Live weights are highly variable due to a fish’s stomach contents at the time of the catch. I once had a high-40-pound striper upchuck a few full-sized scup as I was about to land it. Those big baitfish could have been the difference between a 50 and the 40 I recorded in my log instead.
OTW’s editor-in-chief, Kevin Blinkoff, is fond of saying that if we truly wanted to measure the quality of a catch, we’d weigh the fillets, since that’s the part we actually eat, and therefore hold the greatest value. Of course, that’s problematic to the catch-and-release fishermen, and for stripers above a certain size, illegal under the current regulations.
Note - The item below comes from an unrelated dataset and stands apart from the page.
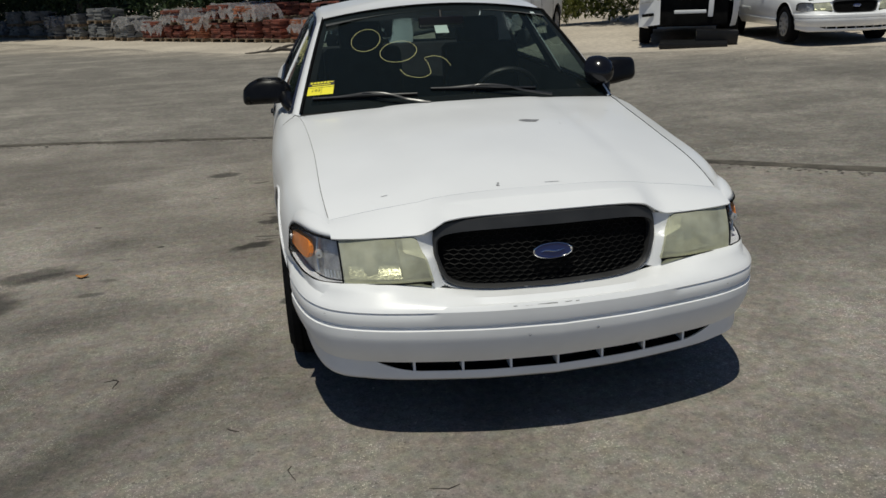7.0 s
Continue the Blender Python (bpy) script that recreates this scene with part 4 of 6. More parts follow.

Does that mean length is the true measure of success? Is 50 inches the new 50 pounds? I don’t think so. I’ve seen 48-inchers weigh 51 pounds and 48-inchers weigh 35 pounds. These fish were not equal.
My impression has always been that once stripers reach a certain size, they stop adding inches and start adding pounds, so catching a heavier fish of the same length meant I’d outwitted an older, wiser fish, which made me feel like a superior fisherman. So, does that mean that age is the true measure of striper success? Should I be taking scale samples from my stripers and counting the rings to determine their ages?
The only thing I know for sure is that the striped bass fishery—and the culture surrounding it—is changing. I’m hopeful that these changes are for the better so that a few years down the road, we can all catch more big stripers, no matter how we measure them.